• **WHAT YOU SHOULD DO**: Show only lines that include "parts".

_ _ _ _ _ _ _

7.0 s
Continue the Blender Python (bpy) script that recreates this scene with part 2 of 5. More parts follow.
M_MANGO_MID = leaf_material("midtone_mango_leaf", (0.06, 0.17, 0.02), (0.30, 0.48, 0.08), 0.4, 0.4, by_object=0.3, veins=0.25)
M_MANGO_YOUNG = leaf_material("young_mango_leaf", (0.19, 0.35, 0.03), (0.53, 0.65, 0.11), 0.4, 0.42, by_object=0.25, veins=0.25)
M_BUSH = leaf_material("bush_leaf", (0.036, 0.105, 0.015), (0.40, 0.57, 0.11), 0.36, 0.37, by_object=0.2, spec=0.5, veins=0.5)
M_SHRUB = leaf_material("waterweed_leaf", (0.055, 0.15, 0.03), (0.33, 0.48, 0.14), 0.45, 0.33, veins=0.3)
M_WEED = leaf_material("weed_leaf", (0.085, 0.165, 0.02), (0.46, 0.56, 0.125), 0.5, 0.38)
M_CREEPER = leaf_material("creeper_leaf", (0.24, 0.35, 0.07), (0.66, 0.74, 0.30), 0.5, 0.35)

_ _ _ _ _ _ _

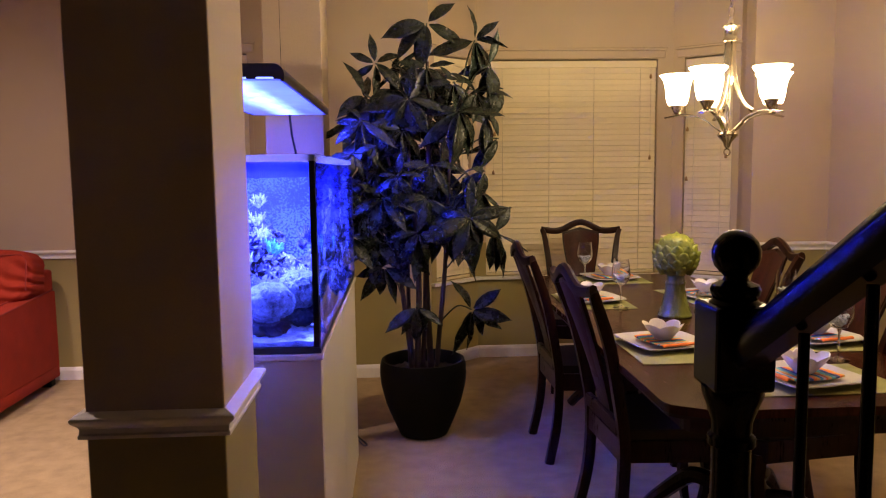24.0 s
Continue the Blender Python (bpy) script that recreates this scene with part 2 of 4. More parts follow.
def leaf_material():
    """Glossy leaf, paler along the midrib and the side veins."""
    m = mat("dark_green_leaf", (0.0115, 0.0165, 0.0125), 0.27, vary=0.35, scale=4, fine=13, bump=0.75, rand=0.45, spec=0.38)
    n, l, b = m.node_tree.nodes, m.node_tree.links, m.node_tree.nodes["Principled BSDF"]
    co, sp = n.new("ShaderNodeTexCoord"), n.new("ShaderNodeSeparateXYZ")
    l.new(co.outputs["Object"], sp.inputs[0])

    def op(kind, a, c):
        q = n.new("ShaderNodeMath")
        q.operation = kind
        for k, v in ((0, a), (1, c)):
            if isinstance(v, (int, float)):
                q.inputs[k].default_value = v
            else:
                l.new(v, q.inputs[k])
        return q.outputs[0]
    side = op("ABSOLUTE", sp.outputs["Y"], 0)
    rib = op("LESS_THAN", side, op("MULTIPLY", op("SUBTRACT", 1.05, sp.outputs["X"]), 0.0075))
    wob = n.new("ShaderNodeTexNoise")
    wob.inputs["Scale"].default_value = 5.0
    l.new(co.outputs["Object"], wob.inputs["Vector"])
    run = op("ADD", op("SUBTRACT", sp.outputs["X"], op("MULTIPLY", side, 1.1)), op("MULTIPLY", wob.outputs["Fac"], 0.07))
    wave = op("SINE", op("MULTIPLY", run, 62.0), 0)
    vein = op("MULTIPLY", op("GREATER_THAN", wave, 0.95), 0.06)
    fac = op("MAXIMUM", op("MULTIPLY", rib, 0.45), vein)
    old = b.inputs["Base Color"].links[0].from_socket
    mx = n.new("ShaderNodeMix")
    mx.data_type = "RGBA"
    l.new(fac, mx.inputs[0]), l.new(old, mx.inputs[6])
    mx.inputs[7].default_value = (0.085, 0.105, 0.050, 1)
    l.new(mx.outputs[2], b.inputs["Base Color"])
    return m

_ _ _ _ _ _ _

• **OUTPUT BELOW**:
Continue the Blender Python (bpy) script that recreates this scene with part 2 of 5. More parts follow.
Continue the Blender Python (bpy) script that recreates this scene with part 2 of 4. More parts follow.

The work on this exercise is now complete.